What is expected:
Give every line back verbatim, dropping all images.

Collected data:
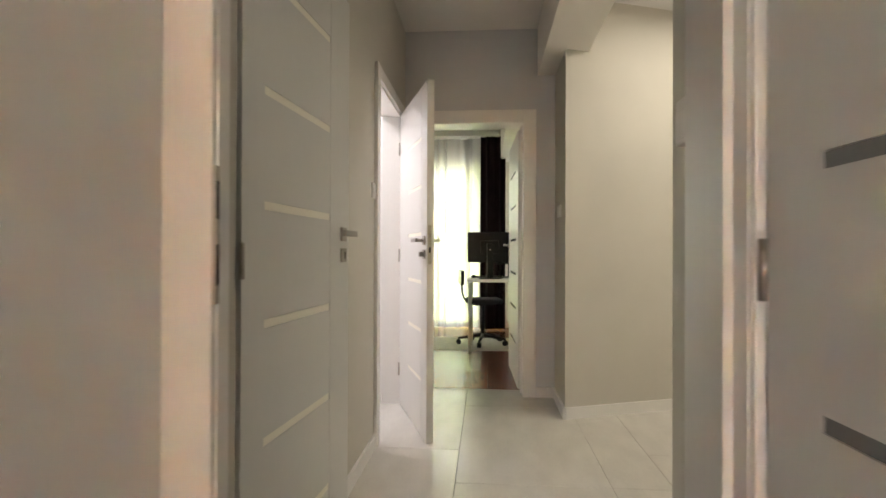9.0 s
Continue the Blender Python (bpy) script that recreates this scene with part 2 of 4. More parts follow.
RENDER_GREY = mat("grey_render", (0.25, 0.26, 0.28), 0.8, vary=0.06, scale=1.2, bump=0.1, bump_scale=30)
BRICK_RED = mat("brick_red_cladding", (0.33, 0.125, 0.072), 0.8, vary=0.14, scale=1.5, bump=0.2, bump_scale=25)
RAIL_DARK = mat("dark_railing", (0.05, 0.052, 0.057), 0.5, 0.3, vary=0.1)
PANE_SKY = mat("sky_reflecting_pane", (0.20, 0.29, 0.40), 0.06, 0.6, vary=0.15, scale=0.6)



def by_island(m, spread):
    """Every loose piece of a mesh takes its own lightness."""
    n, l = m.node_tree.nodes, m.node_tree.links
    b = n["Principled BSDF"]
    geo, hsv, rng = n.new("ShaderNodeNewGeometry"), n.new("ShaderNodeHueSaturation"), n.new("ShaderNodeMapRange")
    rng.inputs[3].default_value, rng.inputs[4].default_value = 1 - spread, 1 + spread
    old = b.inputs["Base Color"].links[0].from_socket
    l.new(geo.outputs["Random Per Island"], rng.inputs[0])
    l.new(rng.outputs[0], hsv.inputs["Value"])
    l.new(old, hsv.inputs["Color"])
    l.new(hsv.outputs[0], b.inputs["Base Color"])


def knotted(m, colour):
    """Round dark knots here and there along the boards."""
    n, l = m.node_tree.nodes, m.node_tree.links
    b = n["Principled BSDF"]
    tc, mp, vo, rng, mix = n.new("ShaderNodeTexCoord"), n.new("ShaderNodeMapping"), n.new("ShaderNodeTexVoronoi"), n.new("ShaderNodeMapRange"), n.new("ShaderNodeMix")
    mix.data_type = "RGBA"
    mp.inputs["Scale"].default_value = (2.6, 5.0, 5.0)
    vo.inputs["Scale"].default_value = 1.0
    rng.inputs[1].default_value, rng.inputs[2].default_value, rng.inputs[3].default_value, rng.inputs[4].default_value = 0.035, 0.10, 0.75, 0.0
    info, add = n.new("ShaderNodeObjectInfo"), n.new("ShaderNodeVectorMath")
    add.operation = "ADD"
    l.new(tc.outputs["Object"], mp.inputs[0])
    l.new(info.outputs["Location"], add.inputs[1])
    l.new(mp.outputs[0], add.inputs[0])
    l.new(add.outputs[0], vo.inputs["Vector"])
    l.new(vo.outputs["Distance"], rng.inputs[0])
    l.new(rng.outputs[0], mix.inputs["Factor"])
    l.new(b.inputs["Base Color"].links[0].from_socket, mix.inputs["A"])
    mix.inputs["B"].default_value = (*colour, 1)
    l.new(mix.outputs["Result"], b.inputs["Base Color"])


by_island(REED, 0.55)
knotted(WOOD_SUNLIT, (0.16, 0.05, 0.012))
knotted(WOOD_SHADED, (0.10, 0.03, 0.010))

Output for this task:
9.0 s
Continue the Blender Python (bpy) script that recreates this scene with part 2 of 4. More parts follow.
RENDER_GREY = mat("grey_render", (0.25, 0.26, 0.28), 0.8, vary=0.06, scale=1.2, bump=0.1, bump_scale=30)
BRICK_RED = mat("brick_red_cladding", (0.33, 0.125, 0.072), 0.8, vary=0.14, scale=1.5, bump=0.2, bump_scale=25)
RAIL_DARK = mat("dark_railing", (0.05, 0.052, 0.057), 0.5, 0.3, vary=0.1)
PANE_SKY = mat("sky_reflecting_pane", (0.20, 0.29, 0.40), 0.06, 0.6, vary=0.15, scale=0.6)



def by_island(m, spread):
    """Every loose piece of a mesh takes its own lightness."""
    n, l = m.node_tree.nodes, m.node_tree.links
    b = n["Principled BSDF"]
    geo, hsv, rng = n.new("ShaderNodeNewGeometry"), n.new("ShaderNodeHueSaturation"), n.new("ShaderNodeMapRange")
    rng.inputs[3].default_value, rng.inputs[4].default_value = 1 - spread, 1 + spread
    old = b.inputs["Base Color"].links[0].from_socket
    l.new(geo.outputs["Random Per Island"], rng.inputs[0])
    l.new(rng.outputs[0], hsv.inputs["Value"])
    l.new(old, hsv.inputs["Color"])
    l.new(hsv.outputs[0], b.inputs["Base Color"])


def knotted(m, colour):
    """Round dark knots here and there along the boards."""
    n, l = m.node_tree.nodes, m.node_tree.links
    b = n["Principled BSDF"]
    tc, mp, vo, rng, mix = n.new("ShaderNodeTexCoord"), n.new("ShaderNodeMapping"), n.new("ShaderNodeTexVoronoi"), n.new("ShaderNodeMapRange"), n.new("ShaderNodeMix")
    mix.data_type = "RGBA"
    mp.inputs["Scale"].default_value = (2.6, 5.0, 5.0)
    vo.inputs["Scale"].default_value = 1.0
    rng.inputs[1].default_value, rng.inputs[2].default_value, rng.inputs[3].default_value, rng.inputs[4].default_value = 0.035, 0.10, 0.75, 0.0
    info, add = n.new("ShaderNodeObjectInfo"), n.new("ShaderNodeVectorMath")
    add.operation = "ADD"
    l.new(tc.outputs["Object"], mp.inputs[0])
    l.new(info.outputs["Location"], add.inputs[1])
    l.new(mp.outputs[0], add.inputs[0])
    l.new(add.outputs[0], vo.inputs["Vector"])
    l.new(vo.outputs["Distance"], rng.inputs[0])
    l.new(rng.outputs[0], mix.inputs["Factor"])
    l.new(b.inputs["Base Color"].links[0].from_socket, mix.inputs["A"])
    mix.inputs["B"].default_value = (*colour, 1)
    l.new(mix.outputs["Result"], b.inputs["Base Color"])


by_island(REED, 0.55)
knotted(WOOD_SUNLIT, (0.16, 0.05, 0.012))
knotted(WOOD_SHADED, (0.10, 0.03, 0.010))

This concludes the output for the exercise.